Please note: This is regarding UDK/UE3, not UE4 or UE5. I tried posting in the Legacy section of the forum, but I keep getting the error “You are not permitted to view the requested resource.” This is tagged UE4 because UE3 is not an option. Sorry.
@Coldscooter @CobaltUDK @O_and_N
Are you able to get color transmission to survive a lighting build? I have never been able to get this to work, and I think something has been broken from the start and I’m only now knowledgeable enough to say with certainty that this is bugged. Take a look with me.
First, we are going to make a very simple material.
All this two-sided material does is check to see whether the front of the polygon is facing the light, or the back of the polygon is facing the light.
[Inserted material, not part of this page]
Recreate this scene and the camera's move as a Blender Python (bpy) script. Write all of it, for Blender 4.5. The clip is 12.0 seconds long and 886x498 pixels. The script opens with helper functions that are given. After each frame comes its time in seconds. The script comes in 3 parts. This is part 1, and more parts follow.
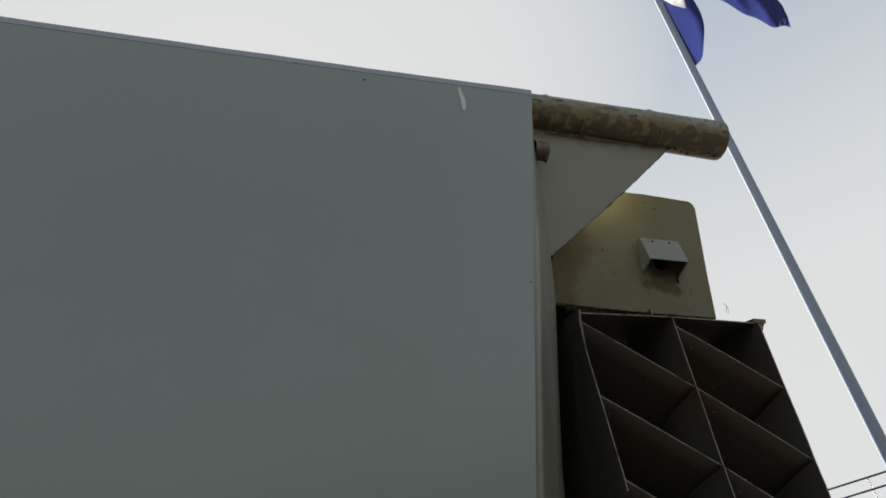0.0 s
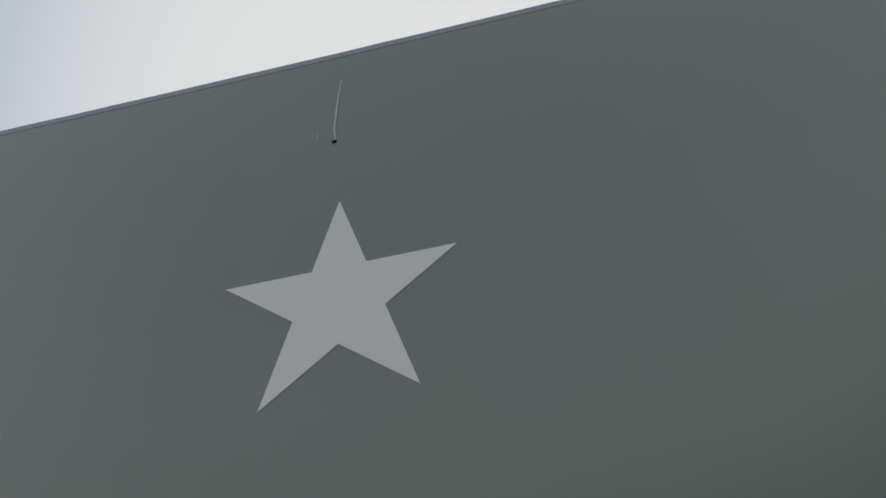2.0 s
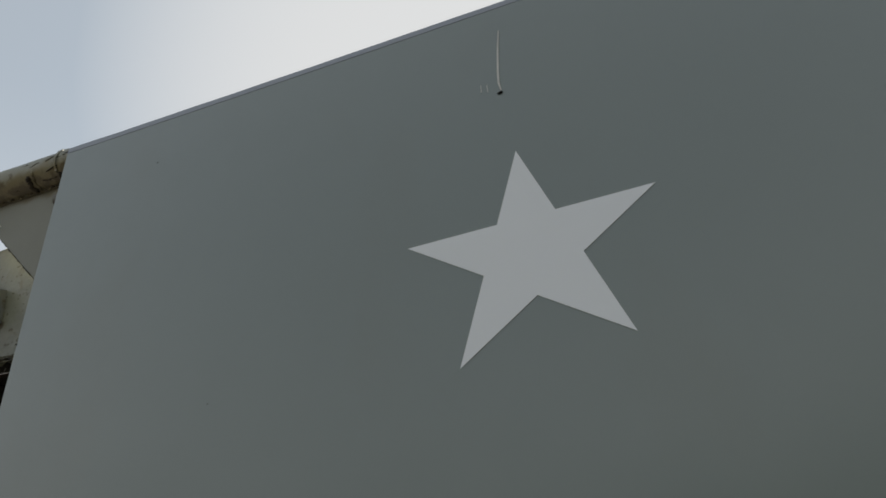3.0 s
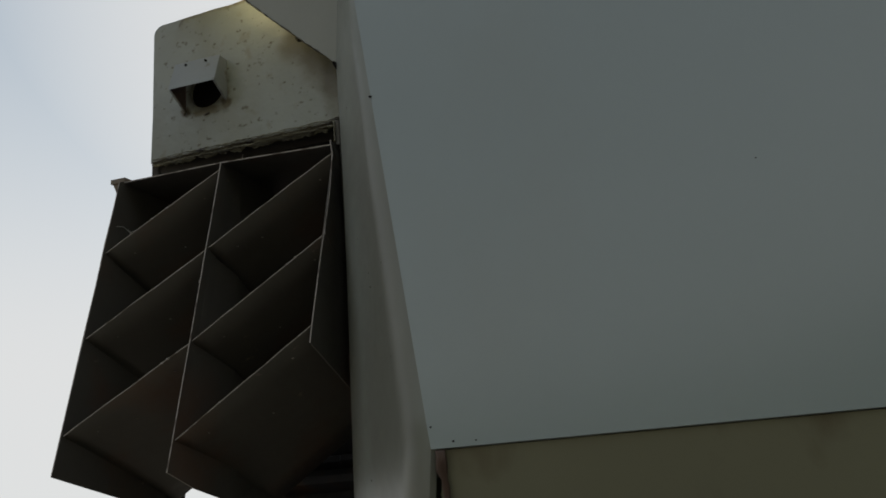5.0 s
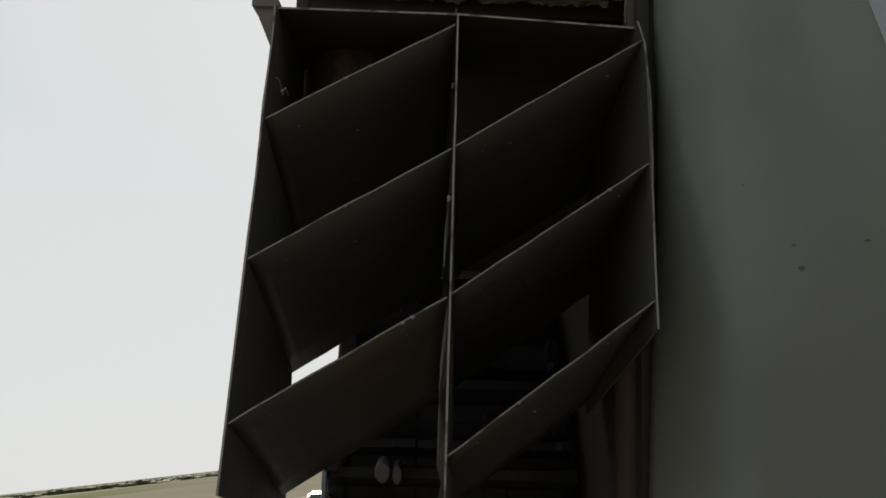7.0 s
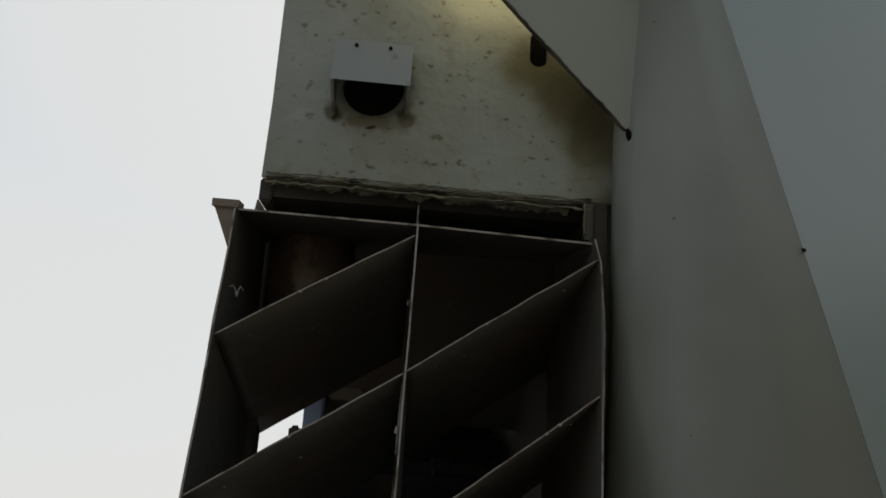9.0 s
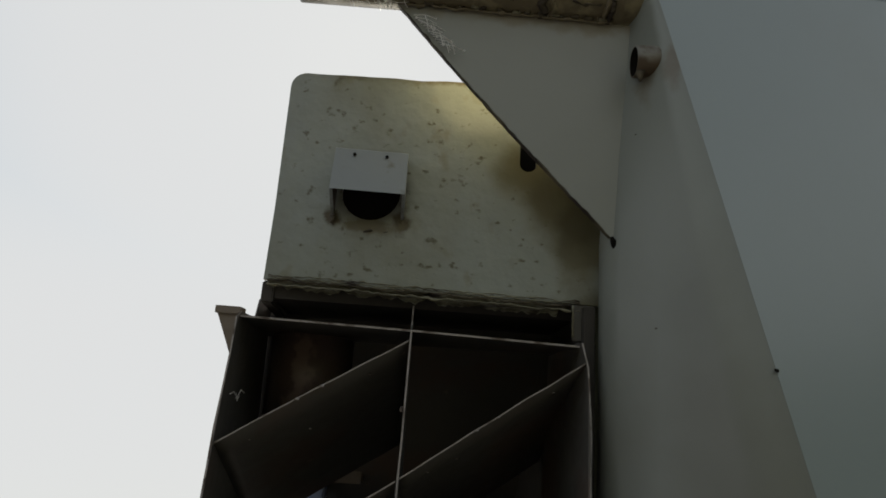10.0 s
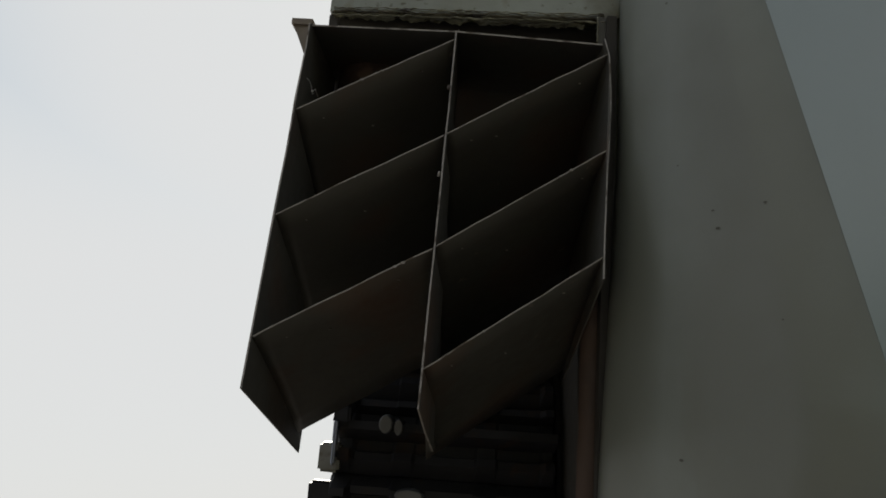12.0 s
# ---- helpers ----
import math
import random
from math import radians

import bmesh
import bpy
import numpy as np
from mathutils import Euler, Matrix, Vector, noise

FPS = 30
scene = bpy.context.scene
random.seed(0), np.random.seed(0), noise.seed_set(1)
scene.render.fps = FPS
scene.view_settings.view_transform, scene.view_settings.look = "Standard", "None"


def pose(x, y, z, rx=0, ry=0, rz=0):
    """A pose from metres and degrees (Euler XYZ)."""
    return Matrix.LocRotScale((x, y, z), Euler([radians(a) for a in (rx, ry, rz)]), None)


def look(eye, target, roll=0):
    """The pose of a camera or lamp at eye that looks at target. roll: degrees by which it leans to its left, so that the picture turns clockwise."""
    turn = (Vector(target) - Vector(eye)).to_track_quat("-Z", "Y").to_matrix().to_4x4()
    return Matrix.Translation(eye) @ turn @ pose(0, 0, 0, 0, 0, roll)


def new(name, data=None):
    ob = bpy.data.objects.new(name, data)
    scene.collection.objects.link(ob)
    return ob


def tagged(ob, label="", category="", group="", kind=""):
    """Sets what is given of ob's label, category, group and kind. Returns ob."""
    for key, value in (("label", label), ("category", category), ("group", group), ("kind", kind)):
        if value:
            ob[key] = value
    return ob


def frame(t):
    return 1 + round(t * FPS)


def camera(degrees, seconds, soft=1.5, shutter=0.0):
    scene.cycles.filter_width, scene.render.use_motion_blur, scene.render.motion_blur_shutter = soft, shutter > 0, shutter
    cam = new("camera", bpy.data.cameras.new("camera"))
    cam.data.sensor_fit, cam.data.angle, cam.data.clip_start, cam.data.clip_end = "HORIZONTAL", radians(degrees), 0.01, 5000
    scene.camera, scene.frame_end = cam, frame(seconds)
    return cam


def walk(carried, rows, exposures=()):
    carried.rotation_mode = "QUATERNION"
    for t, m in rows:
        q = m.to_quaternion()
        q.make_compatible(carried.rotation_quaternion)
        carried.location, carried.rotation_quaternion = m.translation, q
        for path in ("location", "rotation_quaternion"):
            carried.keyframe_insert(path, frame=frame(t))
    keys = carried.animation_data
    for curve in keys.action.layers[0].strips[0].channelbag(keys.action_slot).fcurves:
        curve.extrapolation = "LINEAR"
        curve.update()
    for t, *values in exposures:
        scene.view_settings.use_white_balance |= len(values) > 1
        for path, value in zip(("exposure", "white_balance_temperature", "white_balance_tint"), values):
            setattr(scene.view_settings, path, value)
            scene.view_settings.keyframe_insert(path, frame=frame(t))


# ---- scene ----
# ---- camera ----
# The vehicle stands on a bank that leans; TILT lays its own axes (x across, y forward, z up) into the level world.
TILT = Matrix.Rotation(radians(11.09), 4, Vector((0.7465, 0.6654, 0.0)))
cam = camera(65.2, 12.0, soft=1.7)
ROWS = [
    (0.0, TILT @ pose(0.600, -1.176, 1.486, 115.07, 0.79, -13.75)),
    (0.5, TILT @ pose(0.495, -1.182, 1.474, 114.69, 1.09, -9.31)),
    (1, TILT @ pose(0.408, -1.150, 1.469, 114.40, 5.10, -2.56)),
    (1.5, TILT @ pose(0.321, -1.138, 1.474, 114.49, 4.80, 2.61)),
    (2, TILT @ pose(0.263, -1.070, 1.456, 115.62, 6.26, 11.73)),
    (2.5, TILT @ pose(0.208, -1.042, 1.441, 116.07, 4.73, 18.35)),
    (3, TILT @ pose(0.098, -1.031, 1.441, 115.76, 5.78, 20.09)),
    (3.2, TILT @ pose(0.024, -1.026, 1.424, 116.55, 6.09, 20.82)),
    (4.8, TILT @ pose(-0.663, -0.998, 1.451, 106.43, 5.98, 15.71)),
    (5, TILT @ pose(-0.771, -0.965, 1.442, 105.61, 5.28, 14.34)),
    (5.5, TILT @ pose(-1.054, -0.865, 1.442, 107.92, 2.56, 12.23)),
    (6, TILT @ pose(-1.247, -0.819, 1.462, 107.57, -0.11, 9.90)),
    (6.5, TILT @ pose(-1.433, -0.750, 1.541, 99.78, 0.44, 1.91)),
    (6.7, TILT @ pose(-1.445, -0.704, 1.556, 97.61, -0.25, -0.15)),
    (8.3, TILT @ pose(-1.404, -0.656, 1.711, 100.18, -3.93, -5.53)),
    (8.5, TILT @ pose(-1.422, -0.677, 1.729, 100.87, -3.31, -5.08)),
    (9, TILT @ pose(-1.427, -0.714, 1.770, 102.17, -3.82, -4.51)),
    (9.5, TILT @ pose(-1.423, -0.750, 1.812, 104.10, -3.83, -4.35)),
    (10, TILT @ pose(-1.413, -0.769, 1.839, 105.56, -3.85, -3.60)),
    (10.5, TILT @ pose(-1.411, -0.799, 1.854, 107.91, -3.73, -3.51)),
    (11, TILT @ pose(-1.418, -0.833, 1.875, 108.93, -4.57, -3.55)),
    (11.5, TILT @ pose(-1.431, -0.831, 1.730, 107.56, -4.83, -1.23)),
    (12, TILT @ pose(-1.373, -0.835, 1.458, 101.63, -3.94, 1.15)),
]
walk(cam, ROWS, exposures=[(0.0, 2.0), (12.0, 2.0)])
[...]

If the front of the polygon is facing the light, then the front of the polygon is white and the back is black. If the back of the polygon is facing the light, then the back is white and front is black.
This is what the material looks like before building lighting:
What you see there is four squares. In the top group, the front of one and the back the other are lit. In the bottom group, the front of one and the back of the other are shadowed. If you were to move the camera to the other side, the top group would be shadowed and the bottom group would be lit.
This is what happens after building lighting:
Now you only see one lit face. In the top group, the face of one square is lit and the back of the other square is dark. If you were to move the camera to the other side, you would see that in the bottom group, the front of one square is lit, and the back of the other square is dark.
I’ve been experimenting all day with this, and I think this is the simplest demonstration of the problem. Expanding from here, all of my materials show color transmission correctly before I build the lighting, and they all are too dark after I build lighting. It doesn’t matter if I try using the built-in Phong lighting model with a transmission mask and transmission color, or if I try making my own custom lighting model that uses its own diffuse and/or emissive based on the face or backface pointing toward the light. In every case, the backface ends up being too dark.
I’m going to get back to work dissecting UDK’s sample materials. I’m pretty sure they are not actually doing real light transmission, and they are all smoke and mirrors.
Have any of you successfully made a material that uses transmission? Does it continue working after you build lighting? How did you do it?